I don't just want to be yet another statistic, but in death, it's exactly what I'll leave the world as. I'm sick of all this mediocrity I have subjected myself to. Haven't you ever wanted to make a difference? I'm not going to pretend that I hope to leave the world a better place or some other self sacrificial crap I could easily come up with and pass off as truth. It's a simple selfish desire to be remembered. I don't want to be some no body who doesn't leave her mark in history. I don't want to be just another face in the masses. I don't want to leave and not be missed, not just by my family, but the world itself. Isn't it extremely weird to crave fame in this completely obsessive manner? Well whatever.


My days as a social pariah are long gone, and I've become a shadow of that person really, so much so no one could ever draw a similarity between who I am now and who I used to be.
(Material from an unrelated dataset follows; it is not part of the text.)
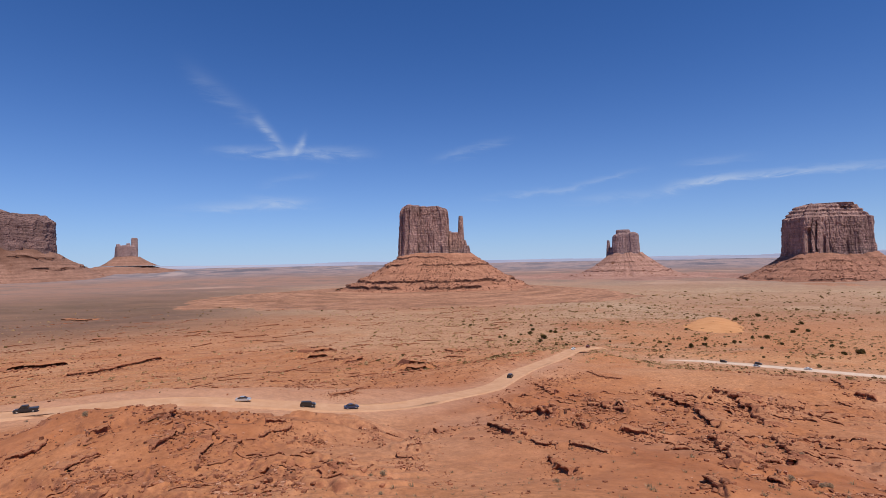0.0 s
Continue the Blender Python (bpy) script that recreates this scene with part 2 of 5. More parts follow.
def mat_cliff(name, dark, light, streak=0.6, size=1.0, relief=1.0):
    m, nt, b = nodes(name)
    v = coords(nt)
    tall = coords(nt, (0.085 / size, 0.085 / size, 0.026 / size))
    flat = coords(nt, (0.006 / size, 0.006 / size, 0.17 / size))
    st = noise_node(nt, tall, 1.0, 9, 0.7, 0.6)
    be = noise_node(nt, flat, 1.0, 7, 0.65)
    col = ramp(nt, st, [(0.33, dark), (0.5, tuple((a + c) / 2 for a, c in zip(dark, light))), (0.68, light)])
    # desert varnish runs down in broad dark patches, fresh breaks show paler
    varnish = noise_node(nt, coords(nt, (0.022 / size, 0.022 / size, 0.009 / size)), 1.0, 7, 0.62, 0.8)
    col = mix(nt, ramp(nt, varnish, [(0.46, (0.0,)), (0.60, (0.9 * streak,))]), col, tuple(0.62 * a for a in dark))
    col = mix(nt, ramp(nt, varnish, [(0.30, (0.45,)), (0.42, (0.0,))]), col, (light[0] * 1.12, light[1] * 1.05, light[2] * 0.95))
    col = mix(nt, 0.35, col, ramp(nt, be, [(0.36, (0.24, 0.24, 0.24)), (0.62, (0.68, 0.68, 0.68))]), "OVERLAY")
    col = mix(nt, streak * 0.6, col, ramp(nt, noise_node(nt, v, 0.06 / size, 7, 0.72), [(0.35, (0.26, 0.24, 0.24)), (0.65, (0.68, 0.68, 0.68))]), "OVERLAY")
    col = mix(nt, 0.6, col, ramp(nt, noise_node(nt, v, 0.32 / size, 7, 0.78), [(0.35, (0.22, 0.21, 0.21)), (0.63, (0.68, 0.67, 0.66))]), "OVERLAY")
    crackle = nt.nodes.new("ShaderNodeTexVoronoi")
    crackle.feature = "DISTANCE_TO_EDGE"
    warp = nt.nodes.new("ShaderNodeVectorMath")
    warp.operation = "ADD"
    wob = nt.nodes.new("ShaderNodeTexNoise")
    wob.inputs["Scale"].default_value, wob.inputs["Detail"].default_value = 0.9, 5
    cv = coords(nt, (0.075 / size, 0.075 / size, 0.018 / size))
    nt.links.new(cv, wob.inputs["Vector"])
    nt.links.new(cv, warp.inputs[0])
    nt.links.new(wob.outputs["Color"], warp.inputs[1])
    nt.links.new(warp.outputs[0], crackle.inputs["Vector"])
    crackle.inputs["Scale"].default_value = 1.0
    lines = ramp(nt, crackle.outputs["Distance"], [(0.0, (0.45 * streak,)), (0.045, (0.0,))])
    col = mix(nt, lines, col, tuple(0.35 * a for a in dark))
    nt.links.new(col, b.inputs["Base Color"])
    rise = math_node(nt, "ADD", st, noise_node(nt, v, 0.25 / size, 7, 0.72))
    bump(nt, b, math_node(nt, "SUBTRACT", rise, lines), relief, 4.0 * size)
    return m


def mat_talus(name, a, c, size=1.0, band=0.22, stripes=0.45):
    m, nt, b = nodes(name)
    v = coords(nt)
    flat = coords(nt, (0.006 / size, 0.006 / size, band / size))
    n1 = noise_node(nt, v, 0.03 / size, 9, 0.7)
    n2 = noise_node(nt, v, 0.35 / size, 7, 0.75)
    col = ramp(nt, n1, [(0.33, a), (0.66, c)])
    col = mix(nt, stripes, col, ramp(nt, noise_node(nt, flat, 1.0, 7, 0.7), [(0.38, (0.24, 0.23, 0.23)), (0.60, (0.62, 0.62, 0.62))]), "OVERLAY")
    col = mix(nt, 0.4, col, ramp(nt, noise_node(nt, v, 0.11 / size, 7, 0.75), [(0.36, (0.27, 0.26, 0.26)), (0.62, (0.64, 0.64, 0.64))]), "OVERLAY")
    col = mix(nt, 0.55, col, ramp(nt, n2, [(0.34, (0.27, 0.26, 0.26)), (0.62, (0.62, 0.62, 0.62))]), "OVERLAY")
    col = mix(nt, steepness(nt, 0.45, 0.72), col, mix(nt, n2, (0.085, 0.040, 0.028), (0.22, 0.105, 0.07)))
    nt.links.new(col, b.inputs["Base Color"])
    bump(nt, b, n2, 0.9, 1.8 * size)
    return m


def mat_plain(name, a, c, scale=1.0, rough=0.95, bumps=0.3, spec=0.15, random_mix=0.0):
    m, nt, b = nodes(name, rough)
    v = coords(nt)
    col = ramp(nt, noise_node(nt, v, scale, 6, 0.65), [(0.32, a), (0.68, c)])
    if random_mix:
        oi = nt.nodes.new("ShaderNodeObjectInfo")
        col = mix(nt, random_mix, col, ramp(nt, oi.outputs["Random"], [(0.0, (0.25, 0.25, 0.25)), (1.0, (0.72, 0.70, 0.68))]), "OVERLAY")
    nt.links.new(col, b.inputs["Base Color"])
    b.inputs["Specular IOR Level"].default_value = spec
    if bumps:
        bump(nt, b, noise_node(nt, v, scale * 5, 5, 0.7), bumps, 0.15 / scale)
    return m


M_GROUND = mat_ground()
M_CLIFF = mat_cliff("varnished_red_sandstone", (0.315, 0.182, 0.164), (0.58, 0.366, 0.308))
# sandstone of the distant buttes, haze put in as a paler, bluer colour
M_CLIFF_HAZED = mat_cliff("hazed_red_sandstone", (0.33, 0.215, 0.212), (0.49, 0.33, 0.30), streak=0.25, size=1.6)
M_CLIFF_MESA = mat_cliff("pink_mesa_sandstone", (0.29, 0.182, 0.172), (0.46, 0.305, 0.27), streak=0.3, size=3.0, relief=0.35)
# darker copy of the mesa rock: shade painted in for ends, towers, buttresses
M_MESA_SHADED = mat_cliff("shaded_varnished_mesa", (0.200, 0.130, 0.130), (0.35, 0.232, 0.215), streak=0.3, size=3.0, relief=0.35)
M_CLIFF_DARK = mat_cliff("dark_varnished_sandstone", (0.165, 0.100, 0.094), (0.33, 0.200, 0.175), streak=0.3, size=2.2, relief=0.6)
M_TALUS = mat_talus("red_talus", (0.33, 0.142, 0.086), (0.46, 0.222, 0.138))
M_APRON = mat_talus("banded_red_shale", (0.34, 0.164, 0.098), (0.43, 0.225, 0.140), 1.0, 0.75, 0.7)
# shoulder rock with the sun's orange light put into its colour
M_CLIFF_SUNLIT = mat_cliff("sunlit_orange_sandstone", (0.33, 0.180, 0.145), (0.57, 0.350, 0.280))
M_TALUS_BROAD = mat_talus("brown_red_talus", (0.27, 0.125, 0.085), (0.40, 0.195, 0.13))
M_TALUS_DULL = mat_talus("dull_brown_talus", (0.25, 0.128, 0.092), (0.36, 0.195, 0.14), 1.4)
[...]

I guess the point was I simply stopped caring about what other’s thought. And then the gossipmongers go into overdrive about my, oh so scandalous social life.


Let them write their wicked web of lies, I couldn't care less really. In fact it's sort of flattering to know how entertaining my so-called exploits (half of which so obscure I speculate as to how they come about) are to them. Yes I am slightly warped. Maybe I might just make it as the socialite. A wonderful ambition innit?

***

I may just be Singapore’s version of Paris Hilton.